İhale sürecinde Yılmaz'la hiç görüşmediğinin söyleyen Esen, Taner'le ise bir kez görüştüğünü söyledi. O dönemde Hazine Müsteşarı olarak görev yapan tanık Yener Dinçmen ise müsteşarlığa ihaleyi olumsuz etkileyecek herhangi bilgi ve belgenin ulaşmadığını belirtti. O dönemde ihale ile ilgili dedikoduların olduğunu söyleyen Dinçmen, "Hazine Müsteşarlığı olarak dedikodulara dayanarak işlem yapamayız" dedi. O dönemde kendisinin altında olan birimlerin endişeye kapıldığını söyleyen Dinçmen, Çakıcı ve Yiğit arasındaki ilişkileri kasetlerin ortaya çıkmasından sonra öğrendiğini söyledi. Kasetlerinden yayınlanmasından sonra ihalenin iptali için gereken çalışmaları yaptığını kaydeden Dinçmen, ihalenin iptaline ilişkin yazıyı Taner'e imzalattığını kaydetti. Tanık Dinmen, Korkmaz Yiğit'in parayı ödeyeceği konusunda bir araştırma yapılıp yapılmadığı yönündeki soruya ise, "İhaleye girecekler hakkında gerekli araştırmayı yaptık. İhaleye girenlerin hepsi banka sahipleriydi. İhale girme koşulu olarak banka sahibi olmaları gerekiyordu. Korkmaz Yiğit'in de o dönem bankası vardı" yanıtını verdi.

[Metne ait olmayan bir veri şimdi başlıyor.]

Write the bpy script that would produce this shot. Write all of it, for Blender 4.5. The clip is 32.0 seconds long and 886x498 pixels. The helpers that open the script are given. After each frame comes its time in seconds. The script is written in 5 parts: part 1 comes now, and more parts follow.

O dönemde Hazine Müsteşarlığı'nda Banka ve Kambiyo Müdürü olarak görev yapan tanık Adnan Yaylacı ise ihale sürecinde Yiğit ve Çakıcı ilişkisinden dolayı tereddütleri olduğunu Taner'e anlattıklarını söyledi. Yaylacı, Taner'in ise gazetede çıkan haberin bir mahkeme kararı olduğunu ve bu nedenle ihalenin iptal edilmesiyle ilgili doğrudan bir karar verilemeyeceğini ifade ettiğini söyledi.